What to do »
Only the lines from the one containing "carried.keyframe_insert(path, frame=frame(t))" down to the one containing "scene.view_settings.keyframe_insert(path, frame=frame(t))", inclusive, are to be quoted exactly.

— Start Recorded data —

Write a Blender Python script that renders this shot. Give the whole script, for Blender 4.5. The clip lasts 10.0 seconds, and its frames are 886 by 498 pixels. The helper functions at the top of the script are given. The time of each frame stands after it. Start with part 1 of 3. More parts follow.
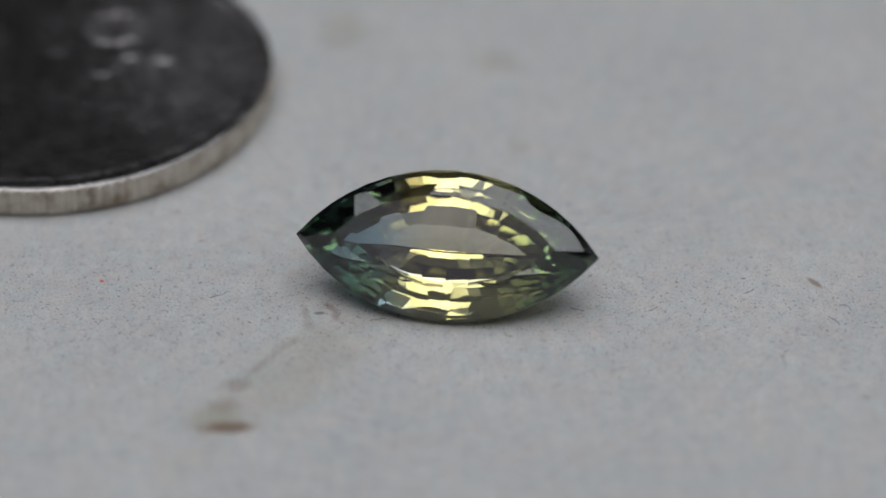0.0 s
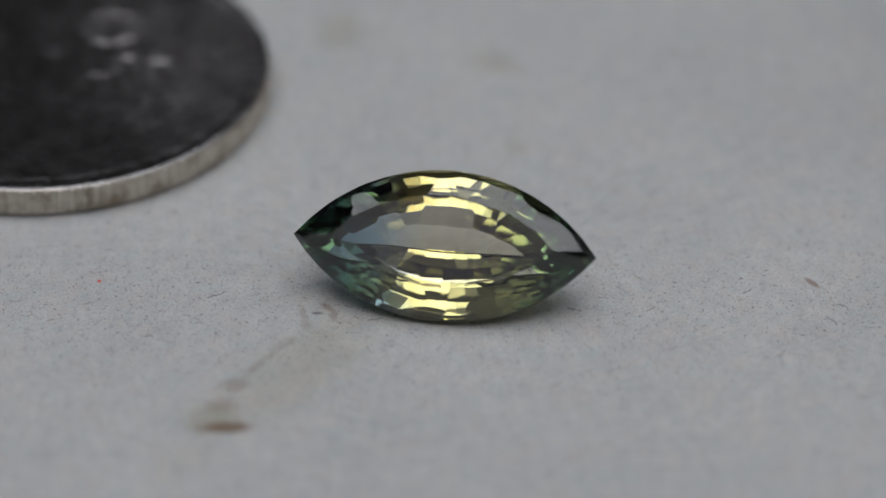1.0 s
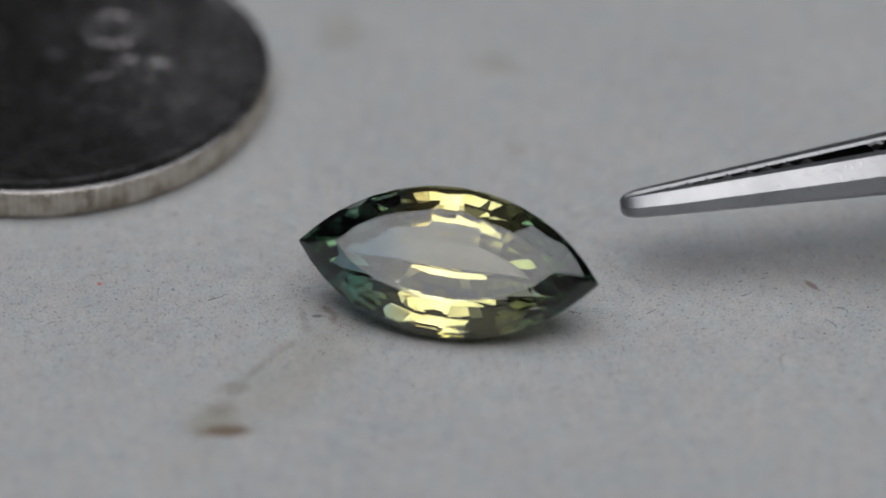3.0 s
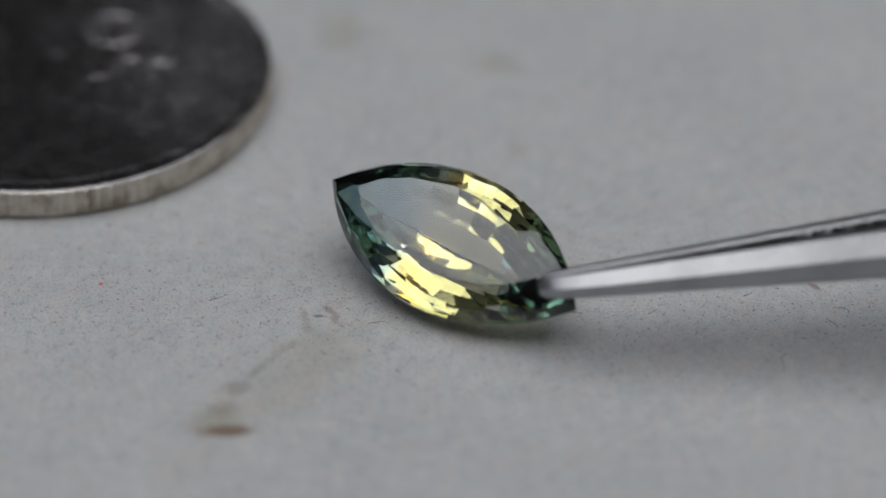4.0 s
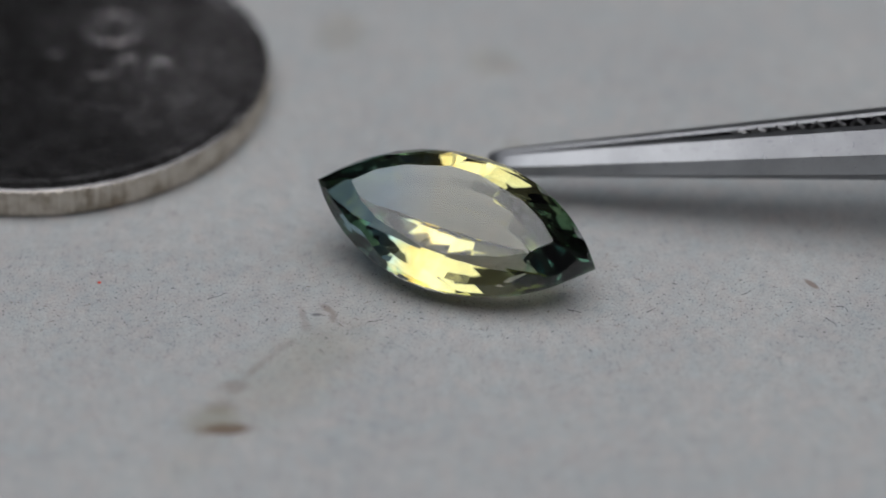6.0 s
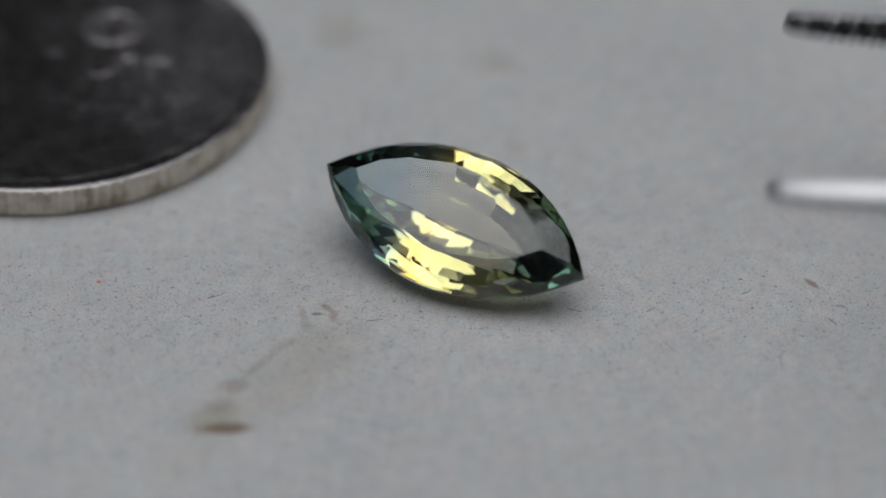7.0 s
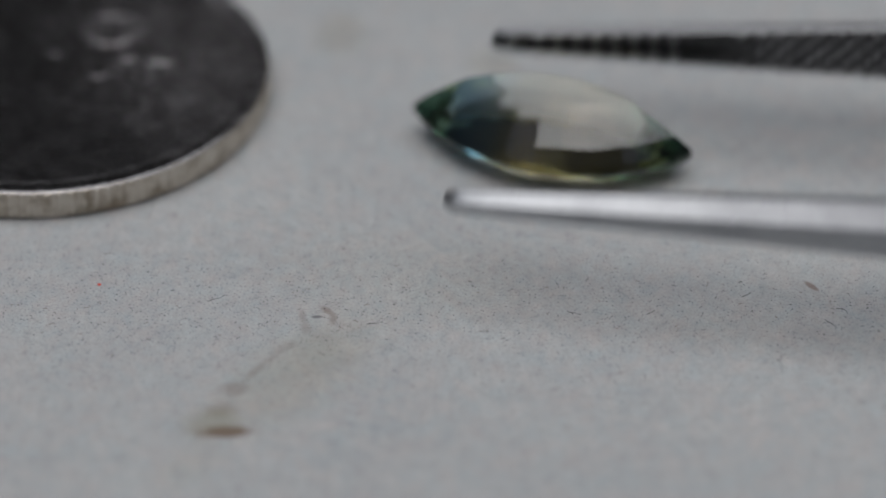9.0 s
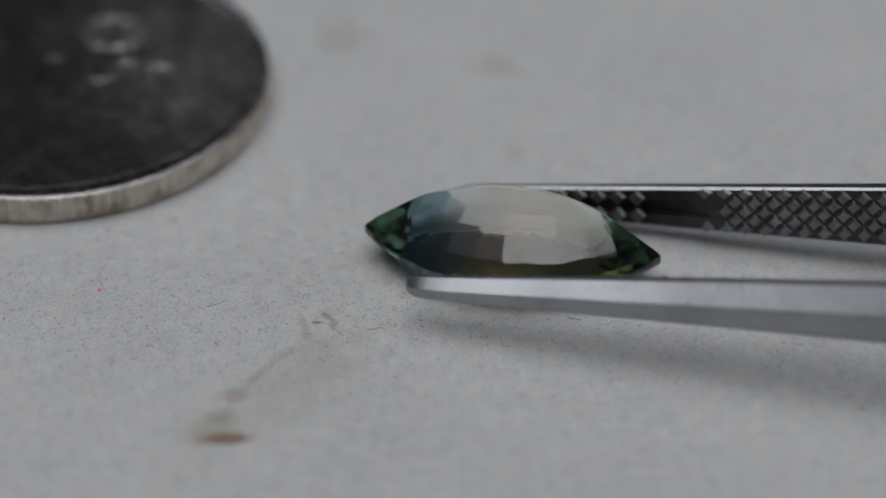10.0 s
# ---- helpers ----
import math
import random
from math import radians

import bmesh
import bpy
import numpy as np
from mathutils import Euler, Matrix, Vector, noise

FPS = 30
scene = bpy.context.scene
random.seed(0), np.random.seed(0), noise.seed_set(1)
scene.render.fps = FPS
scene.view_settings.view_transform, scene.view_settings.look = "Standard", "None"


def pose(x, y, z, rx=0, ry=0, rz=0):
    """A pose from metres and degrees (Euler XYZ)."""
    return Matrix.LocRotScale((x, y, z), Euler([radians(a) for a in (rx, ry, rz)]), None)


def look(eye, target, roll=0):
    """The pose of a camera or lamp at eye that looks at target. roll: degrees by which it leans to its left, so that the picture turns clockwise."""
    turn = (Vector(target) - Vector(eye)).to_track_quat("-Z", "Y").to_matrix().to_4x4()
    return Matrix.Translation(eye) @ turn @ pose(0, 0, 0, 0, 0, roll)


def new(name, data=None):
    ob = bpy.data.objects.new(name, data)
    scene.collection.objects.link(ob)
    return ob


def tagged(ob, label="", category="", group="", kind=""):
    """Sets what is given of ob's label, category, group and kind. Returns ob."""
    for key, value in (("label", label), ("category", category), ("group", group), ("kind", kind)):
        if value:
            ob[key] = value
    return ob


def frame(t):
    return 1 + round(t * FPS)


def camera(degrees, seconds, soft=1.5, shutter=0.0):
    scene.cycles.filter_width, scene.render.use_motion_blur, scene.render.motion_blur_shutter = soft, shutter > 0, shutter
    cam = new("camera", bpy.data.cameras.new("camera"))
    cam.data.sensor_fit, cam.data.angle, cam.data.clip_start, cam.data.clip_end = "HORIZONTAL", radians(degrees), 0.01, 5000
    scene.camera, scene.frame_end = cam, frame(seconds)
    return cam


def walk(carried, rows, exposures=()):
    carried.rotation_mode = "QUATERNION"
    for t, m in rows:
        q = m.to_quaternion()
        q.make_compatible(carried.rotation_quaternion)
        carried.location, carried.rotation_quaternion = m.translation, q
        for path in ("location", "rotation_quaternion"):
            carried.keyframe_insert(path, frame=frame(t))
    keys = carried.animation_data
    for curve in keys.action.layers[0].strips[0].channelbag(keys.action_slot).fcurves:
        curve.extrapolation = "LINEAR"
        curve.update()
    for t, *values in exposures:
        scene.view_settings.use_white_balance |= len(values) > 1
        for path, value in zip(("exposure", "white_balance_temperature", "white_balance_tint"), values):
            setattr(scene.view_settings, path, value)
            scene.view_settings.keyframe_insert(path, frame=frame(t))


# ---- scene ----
# Macro shot: a cut gemstone on grey board beside a coin, nudged with tweezers.
cam = camera(12.0, 10.0, soft=1.5, shutter=0.3)
cam.data.dof.use_dof = True
cam.data.dof.focus_distance = 0.1665
cam.data.dof.aperture_fstop = 22.0
CAMERA_PATH = [
    (0.00, pose(0.000000, -0.139554, 0.095913, 55.5000, -0.0000, 0.0000)),
    (0.40, pose(0.000000, -0.139554, 0.095913, 55.5000, -0.0174, -0.0253)),
    (1.00, pose(0.000000, -0.139554, 0.095913, 55.5000, -0.0196, -0.0285)),
    (1.20, pose(0.000000, -0.139554, 0.095913, 55.5000, -0.0198, -0.0289)),
    (1.50, pose(0.000000, -0.139469, 0.096072, 55.4488, -0.0202, -0.0294)),
    (1.90, pose(0.000000, -0.139268, 0.096441, 55.3295, -0.0208, -0.0301)),
    (2.10, pose(0.000000, -0.139239, 0.096494, 55.3124, -0.0211, -0.0305)),
    (2.70, pose(0.000000, -0.139239, 0.096494, 55.3124, -0.0219, -0.0316)),
    (3.80, pose(0.000000, -0.139239, 0.096494, 55.3124, -0.0087, -0.0126)),
    (5.20, pose(0.000000, -0.139239, 0.096494, 55.3124, -0.0087, -0.0126)),
    (5.50, pose(0.000000, -0.139261, 0.096454, 55.3252, -0.0218, -0.0316)),
    (5.60, pose(0.000000, -0.139268, 0.096441, 55.3295, -0.0218, -0.0316)),
    (5.80, pose(0.000000, -0.139326, 0.096336, 55.3636, -0.0218, -0.0316)),
    (6.60, pose(0.000000, -0.139469, 0.096072, 55.4488, -0.0218, -0.0316)),
    (7.20, pose(0.000000, -0.139469, 0.096072, 55.4488, -0.0218, -0.0316)),
    (7.30, pose(0.000000, -0.139469, 0.096072, 55.4488, -0.0218, -0.0316)),
    (7.40, pose(0.000000, -0.139182, 0.096599, 55.2783, -0.0219, -0.0316)),
    (7.50, pose(0.000000, -0.139326, 0.096336, 55.3636, -0.0219, -0.0316)),
    (7.60, pose(0.000000, -0.138865, 0.097179, 55.0908, -0.0220, -0.0315)),
    (7.80, pose(0.000000, -0.138517, 0.097810, 54.8861, -0.0221, -0.0314)),
    (7.90, pose(0.000000, -0.138517, 0.097810, 54.8861, -0.0221, -0.0314)),
    (8.00, pose(0.000000, -0.138778, 0.097337, 55.0396, -0.0220, -0.0315)),
    (8.10, pose(0.000000, -0.138807, 0.097284, 55.0566, -0.0220, -0.0315)),
    (8.20, pose(0.000000, -0.138458, 0.097915, 54.8520, -0.0221, -0.0314)),
    (8.30, pose(0.000000, -0.138137, 0.098492, 54.6644, -0.0222, -0.0313)),
    (8.50, pose(0.000000, -0.137990, 0.098754, 54.5792, -0.0223, -0.0313)),
    (8.60, pose(0.000000, -0.138166, 0.098440, 54.6815, -0.0222, -0.0313)),
    (8.80, pose(0.000000, -0.138429, 0.097968, 54.8350, -0.0221, -0.0314)),
    (8.90, pose(0.000000, -0.138836, 0.097232, 55.0737, -0.0220, -0.0315)),
    (9.00, pose(0.000000, -0.139153, 0.096652, 55.2613, -0.0219, -0.0316)),
    (9.10, pose(0.000000, -0.139239, 0.096494, 55.3124, -0.0219, -0.0316)),
    (9.20, pose(0.000000, -0.139009, 0.096916, 55.1760, -0.0219, -0.0315)),
    (9.30, pose(0.000000, -0.138488, 0.097862, 54.8691, -0.0221, -0.0314)),
    (9.50, pose(0.000000, -0.138225, 0.098335, 54.7156, -0.0222, -0.0314)),
    (9.80, pose(0.000000, -0.138342, 0.098125, 54.7838, -0.0221, -0.0314)),
    (10.00, pose(0.000000, -0.138517, 0.097810, 54.8861, -0.0221, -0.0314)),
]

walk(cam, CAMERA_PATH, [(0.0, -0.02), (0.5, -0.14), (1.0, -0.15), (2.5, -0.17), (10.0, -0.17)])

# ---- light: soft overcast daylight from above ----
world = bpy.data.worlds.new("overcast")
scene.world = world
world.use_nodes = True
wn = world.node_tree.nodes
wl = world.node_tree.links
sky = wn.new("ShaderNodeTexSky")
sky.sky_type = "NISHITA"
sky.sun_disc = False
sky.sun_elevation = radians(72)
sky.sun_rotation = radians(180)
sky.dust_density = 3.0
sky.ozone_density = 1.0
wl.new(sky.outputs[0], wn["Background"].inputs["Color"])
wn["Background"].inputs["Strength"].default_value = 0.06

sun_data = bpy.data.lights.new("sun", "SUN")
sun_data.energy = 2.6
sun_data.angle = radians(82)
sun_data.color = (0.975, 0.99, 1.0)
sun = new("sun", sun_data)
sun.matrix_world = look((0.025, 0.05, 0.5), (0, 0, 0))

MM = 0.001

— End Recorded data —

Problem solution »
            carried.keyframe_insert(path, frame=frame(t))
    keys = carried.animation_data
    for curve in keys.action.layers[0].strips[0].channelbag(keys.action_slot).fcurves:
        curve.extrapolation = "LINEAR"
        curve.update()
    for t, *values in exposures:
        scene.view_settings.use_white_balance |= len(values) > 1
        for path, value in zip(("exposure", "white_balance_temperature", "white_balance_tint"), values):
            setattr(scene.view_settings, path, value)
            scene.view_settings.keyframe_insert(path, frame=frame(t))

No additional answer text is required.